Without including any images, repeat the data exactly.

---*---

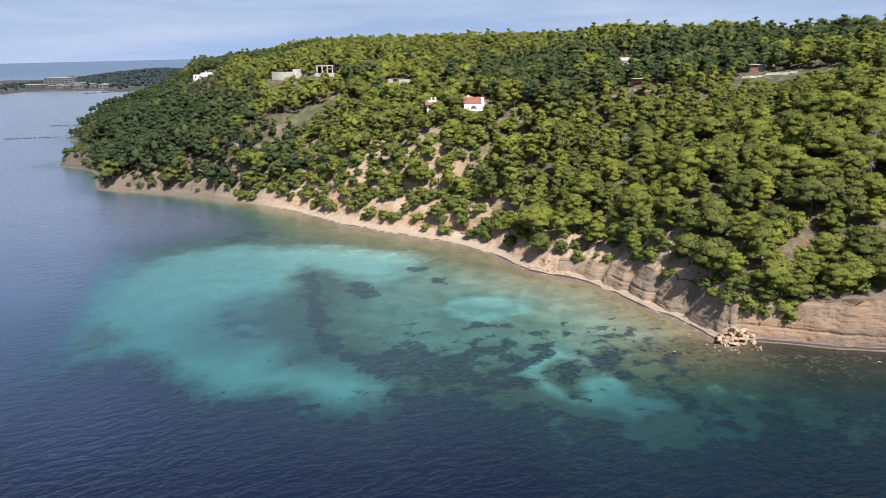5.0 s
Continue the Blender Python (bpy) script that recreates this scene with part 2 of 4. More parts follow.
def make_seabed():
    """Pale sand, stony algae-covered flats and dark seagrass under the water."""
    k = Mat("seabed_sand_and_seagrass")
    p = k.pos()
    big, mid, fine = k.noise(p, 0.045, 4), k.noise(p, 0.16, 8, 0.66), k.noise(p, 0.9, 6, 0.7)
    sandc = k.mix(k.step(mid, 0.35, 0.7), (0.56, 0.54, 0.48), (0.68, 0.66, 0.60))
    stone = k.mix(k.step(fine, 0.40, 0.64), (0.118, 0.090, 0.048), (0.195, 0.150, 0.084))
    stone = k.mix(k.math("MULTIPLY", k.step(mid, 0.45, 0.62), 0.7), stone, (0.205, 0.168, 0.10))
    wob = k.math("ADD", k.math("MULTIPLY", k.math("SUBTRACT", mid, 0.5), 1.7), k.math("MULTIPLY", k.math("SUBTRACT", fine, 0.5), 0.9))
    stone = k.mix(k.attr("flat"), stone, k.mix(k.step(mid, 0.4, 0.62), (0.235, 0.22, 0.165), (0.345, 0.325, 0.25)))
    speck = k.noise(p, 1.7, 4, 0.7)
    stone = k.mix(k.math("MULTIPLY", k.step(speck, 0.56, 0.68), 0.55), stone, (0.06, 0.055, 0.038))
    stone = k.mix(k.math("MULTIPLY", k.step(speck, 0.40, 0.32), 0.5), stone, (0.31, 0.265, 0.17))
    c = k.mix(k.step(k.math("ADD", k.attr("sand"), k.math("MULTIPLY", wob, 0.35)), 0.12, 0.8), stone, sandc)
    c = k.mix(k.math("MULTIPLY", k.attr("thin"), k.math("ADD", 0.5, k.math("MULTIPLY", k.step(mid, 0.38, 0.6), 0.45))), c, (0.10, 0.125, 0.135))
    c = k.mix(k.math("MULTIPLY", k.attr("reef"), 0.97), c, k.mix(k.step(fine, 0.4, 0.66), (0.004, 0.004, 0.002), (0.020, 0.017, 0.008)))
    weedc = k.mix(k.step(fine, 0.4, 0.7), (0.022, 0.020, 0.034), (0.052, 0.046, 0.060))
    clump = k.noise(p, 0.22, 8, 0.62)
    wob = k.math("ADD", k.math("MULTIPLY", k.math("SUBTRACT", clump, 0.5), 2.3), k.math("MULTIPLY", k.math("SUBTRACT", fine, 0.5), 0.6))
    c = k.mix(k.math("MULTIPLY", k.step(k.math("ADD", k.attr("weed"), wob), 0.44, 0.60), k.math("ADD", 0.66, k.math("MULTIPLY", k.step(fine, 0.62, 0.42), 0.28))), c, weedc)
    return k.plain(c, 1.0, k.bump(fine, 0.6, 0.4))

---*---

## WRITTEN REPLY
5.0 s
Continue the Blender Python (bpy) script that recreates this scene with part 2 of 4. More parts follow.
def make_seabed():
    """Pale sand, stony algae-covered flats and dark seagrass under the water."""
    k = Mat("seabed_sand_and_seagrass")
    p = k.pos()
    big, mid, fine = k.noise(p, 0.045, 4), k.noise(p, 0.16, 8, 0.66), k.noise(p, 0.9, 6, 0.7)
    sandc = k.mix(k.step(mid, 0.35, 0.7), (0.56, 0.54, 0.48), (0.68, 0.66, 0.60))
    stone = k.mix(k.step(fine, 0.40, 0.64), (0.118, 0.090, 0.048), (0.195, 0.150, 0.084))
    stone = k.mix(k.math("MULTIPLY", k.step(mid, 0.45, 0.62), 0.7), stone, (0.205, 0.168, 0.10))
    wob = k.math("ADD", k.math("MULTIPLY", k.math("SUBTRACT", mid, 0.5), 1.7), k.math("MULTIPLY", k.math("SUBTRACT", fine, 0.5), 0.9))
    stone = k.mix(k.attr("flat"), stone, k.mix(k.step(mid, 0.4, 0.62), (0.235, 0.22, 0.165), (0.345, 0.325, 0.25)))
    speck = k.noise(p, 1.7, 4, 0.7)
    stone = k.mix(k.math("MULTIPLY", k.step(speck, 0.56, 0.68), 0.55), stone, (0.06, 0.055, 0.038))
    stone = k.mix(k.math("MULTIPLY", k.step(speck, 0.40, 0.32), 0.5), stone, (0.31, 0.265, 0.17))
    c = k.mix(k.step(k.math("ADD", k.attr("sand"), k.math("MULTIPLY", wob, 0.35)), 0.12, 0.8), stone, sandc)
    c = k.mix(k.math("MULTIPLY", k.attr("thin"), k.math("ADD", 0.5, k.math("MULTIPLY", k.step(mid, 0.38, 0.6), 0.45))), c, (0.10, 0.125, 0.135))
    c = k.mix(k.math("MULTIPLY", k.attr("reef"), 0.97), c, k.mix(k.step(fine, 0.4, 0.66), (0.004, 0.004, 0.002), (0.020, 0.017, 0.008)))
    weedc = k.mix(k.step(fine, 0.4, 0.7), (0.022, 0.020, 0.034), (0.052, 0.046, 0.060))
    clump = k.noise(p, 0.22, 8, 0.62)
    wob = k.math("ADD", k.math("MULTIPLY", k.math("SUBTRACT", clump, 0.5), 2.3), k.math("MULTIPLY", k.math("SUBTRACT", fine, 0.5), 0.6))
    c = k.mix(k.math("MULTIPLY", k.step(k.math("ADD", k.attr("weed"), wob), 0.44, 0.60), k.math("ADD", 0.66, k.math("MULTIPLY", k.step(fine, 0.62, 0.42), 0.28))), c, weedc)
    return k.plain(c, 1.0, k.bump(fine, 0.6, 0.4))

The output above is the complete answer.